WDEA: The Structure and Semantic Fusion With Wasserstein Distance for Low-Resource Language Entity Alignment

Ran Song, Xiang Huang, Hao Peng, Shengxiang Gao, Zhengtao Yu, Philip S. Yu

Published: 01 Jan 2024, Last Modified: 13 Oct 2025IEEE ACM Trans. Audio Speech Lang. Process. 2024EveryoneRevisionsBibTeXCC BY-SA 4.0

Abstract: Entity Alignment (EA) aims to identify pairs of entities from two distinct language knowledge graphs (KGs) that represent the same real-world objects. Current EA methods have exhibited impressive performance by leveraging both structural and semantic information. However, these approaches often falter when confronted with EA in low-resource languages. The primary challenge is that low-resource language KGs have sparse graph structures, resulting in difficulty in obtaining accurate entity representations. High-quality entity representation is the key to improving EA performance. Therefore, we propose augmenting entity representations with additional features derived from within the graph. In this paper, we introduce a novel approach: Structure and Semantic Fusion with WD for Low-Resource Language Entity Alignment (WDEA). Our method integrates structural and semantic information using the Wasserstein Distance. Specifically, we design a Wasserstein Graph Convolutional Network (WGCN), a GNN-based model that integrates multi-hop information using a message passing mechanism with WD. Additionally, our method adapts the semantic information from the pre-trained language model in the Wasserstein space to facilitate smooth integration.
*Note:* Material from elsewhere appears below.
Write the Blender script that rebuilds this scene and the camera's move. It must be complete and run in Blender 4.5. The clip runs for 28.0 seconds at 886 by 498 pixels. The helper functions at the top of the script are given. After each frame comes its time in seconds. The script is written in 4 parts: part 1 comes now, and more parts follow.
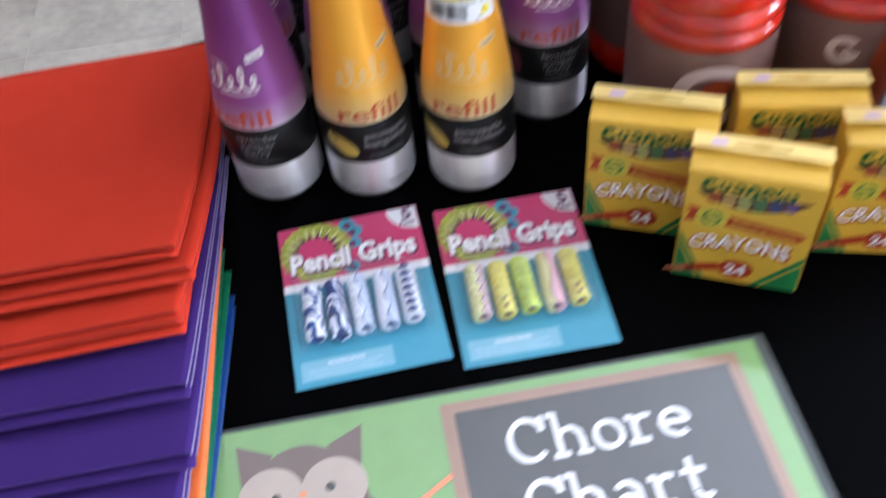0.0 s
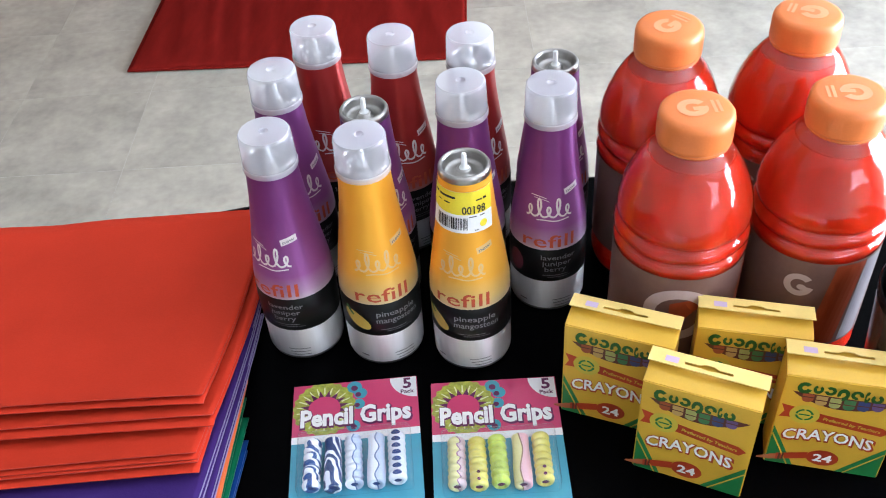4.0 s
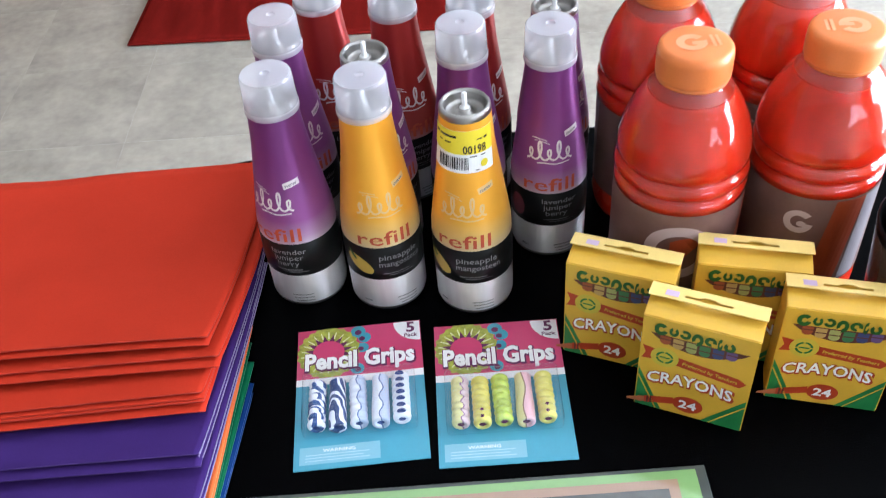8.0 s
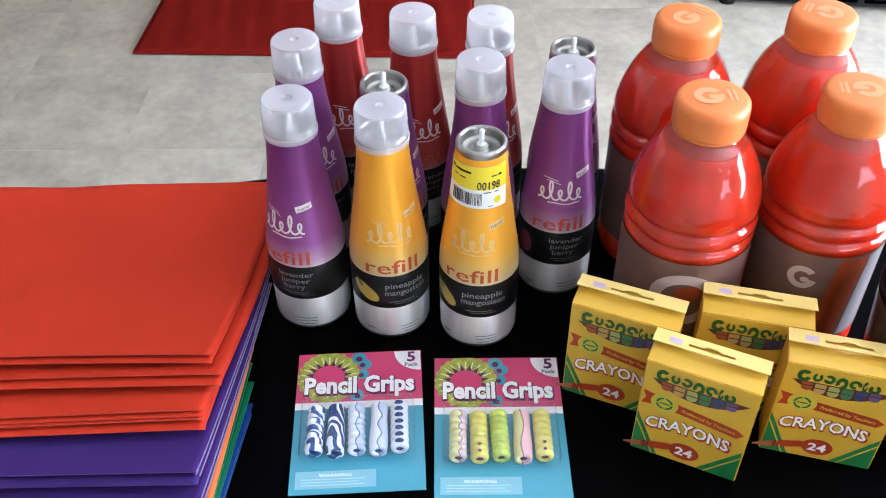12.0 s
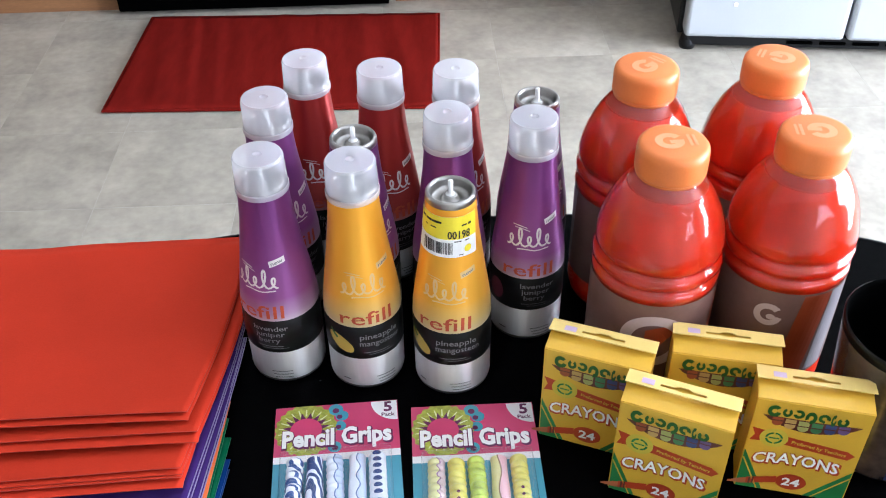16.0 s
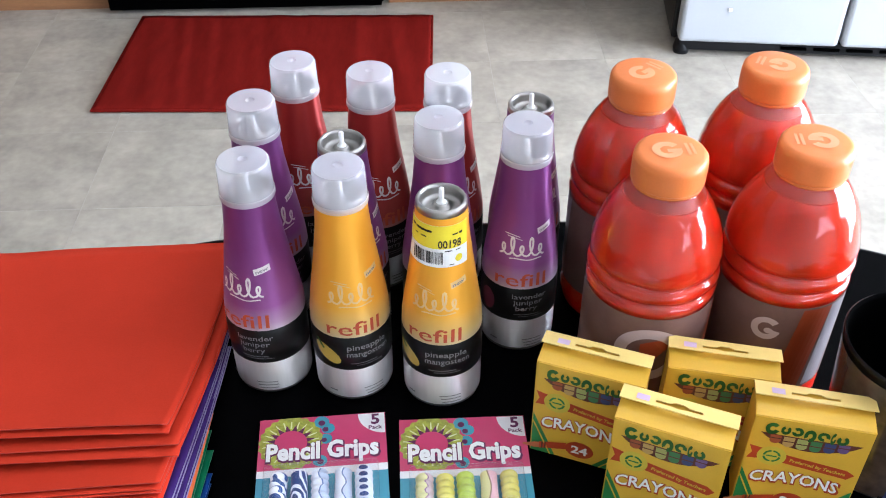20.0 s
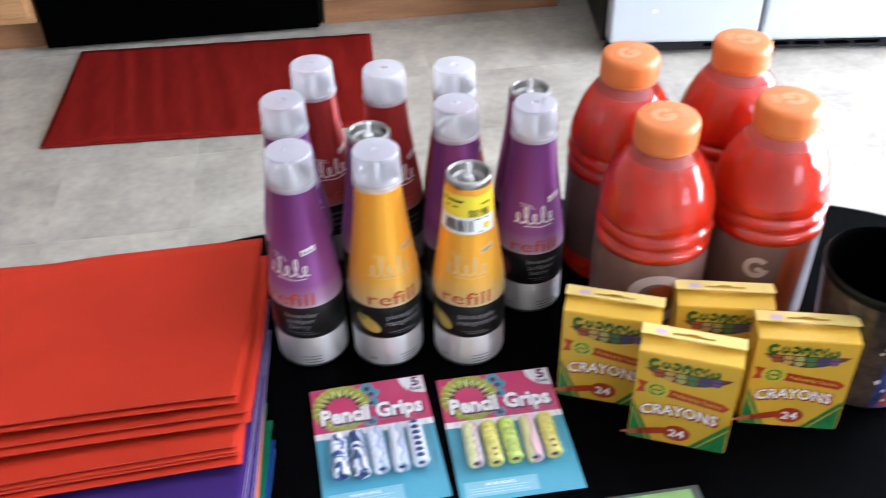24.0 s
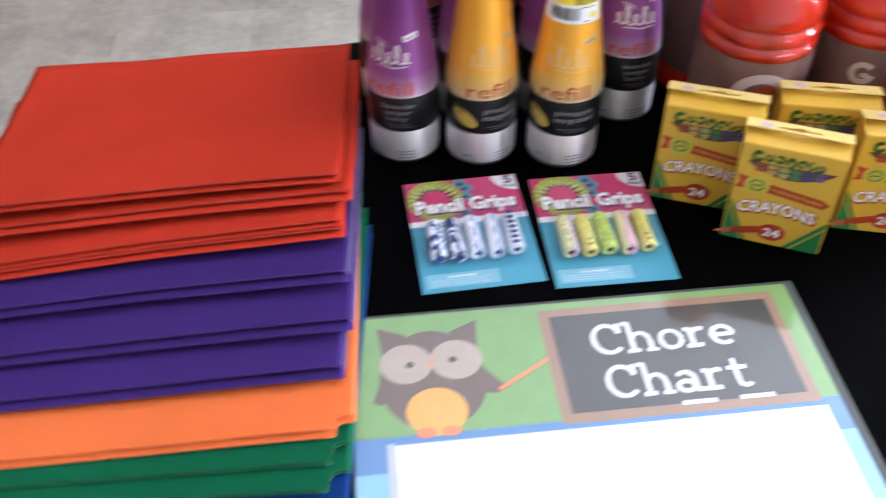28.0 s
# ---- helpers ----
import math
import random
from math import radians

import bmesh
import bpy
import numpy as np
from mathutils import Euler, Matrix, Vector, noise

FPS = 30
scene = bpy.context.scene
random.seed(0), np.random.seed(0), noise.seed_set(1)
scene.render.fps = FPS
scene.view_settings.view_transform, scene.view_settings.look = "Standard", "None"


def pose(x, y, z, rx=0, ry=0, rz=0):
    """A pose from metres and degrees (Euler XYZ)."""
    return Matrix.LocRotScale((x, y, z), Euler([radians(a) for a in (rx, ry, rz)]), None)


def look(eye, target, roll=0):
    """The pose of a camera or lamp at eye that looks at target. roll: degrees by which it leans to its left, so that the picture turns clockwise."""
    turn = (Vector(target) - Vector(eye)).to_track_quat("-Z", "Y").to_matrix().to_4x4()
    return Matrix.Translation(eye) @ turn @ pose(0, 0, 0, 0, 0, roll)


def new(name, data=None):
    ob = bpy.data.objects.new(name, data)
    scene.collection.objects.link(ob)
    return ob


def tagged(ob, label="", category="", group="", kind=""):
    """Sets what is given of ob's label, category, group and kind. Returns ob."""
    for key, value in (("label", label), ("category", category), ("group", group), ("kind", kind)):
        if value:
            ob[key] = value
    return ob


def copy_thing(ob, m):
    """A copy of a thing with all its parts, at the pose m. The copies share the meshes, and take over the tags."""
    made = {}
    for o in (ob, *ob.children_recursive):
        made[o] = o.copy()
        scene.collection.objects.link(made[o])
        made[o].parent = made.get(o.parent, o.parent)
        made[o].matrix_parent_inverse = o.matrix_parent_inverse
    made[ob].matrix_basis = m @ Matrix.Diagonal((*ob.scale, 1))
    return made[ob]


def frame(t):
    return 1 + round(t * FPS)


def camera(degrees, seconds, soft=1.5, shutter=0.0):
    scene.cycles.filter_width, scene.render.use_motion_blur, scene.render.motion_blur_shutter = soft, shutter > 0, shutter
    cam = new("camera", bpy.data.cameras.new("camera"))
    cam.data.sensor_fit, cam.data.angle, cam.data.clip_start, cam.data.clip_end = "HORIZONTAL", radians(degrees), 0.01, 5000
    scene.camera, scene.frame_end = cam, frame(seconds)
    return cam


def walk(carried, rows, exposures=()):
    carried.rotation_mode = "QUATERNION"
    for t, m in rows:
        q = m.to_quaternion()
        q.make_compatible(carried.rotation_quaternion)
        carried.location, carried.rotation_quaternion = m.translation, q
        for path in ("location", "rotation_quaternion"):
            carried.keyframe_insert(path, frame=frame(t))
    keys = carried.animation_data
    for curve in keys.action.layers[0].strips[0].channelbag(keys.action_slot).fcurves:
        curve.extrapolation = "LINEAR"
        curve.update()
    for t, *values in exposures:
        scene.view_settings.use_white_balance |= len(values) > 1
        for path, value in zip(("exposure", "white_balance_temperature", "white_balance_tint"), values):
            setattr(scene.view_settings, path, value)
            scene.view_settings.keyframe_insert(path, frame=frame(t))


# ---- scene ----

We also propose the Wasserstein Fusion Encoder (WFE), which effectively combines structural and semantic information in the Wasserstein space. To validate the efficacy of our proposed method, we construct low-resource language EA datasets, encompassing uncommon linguistic varieties with sparser structures compared to mainstream datasets. Experimental results show the superiority of our approach, demonstrating significant performance enhancements in low-resource language EA compared to prevailing baseline models across various information configurations.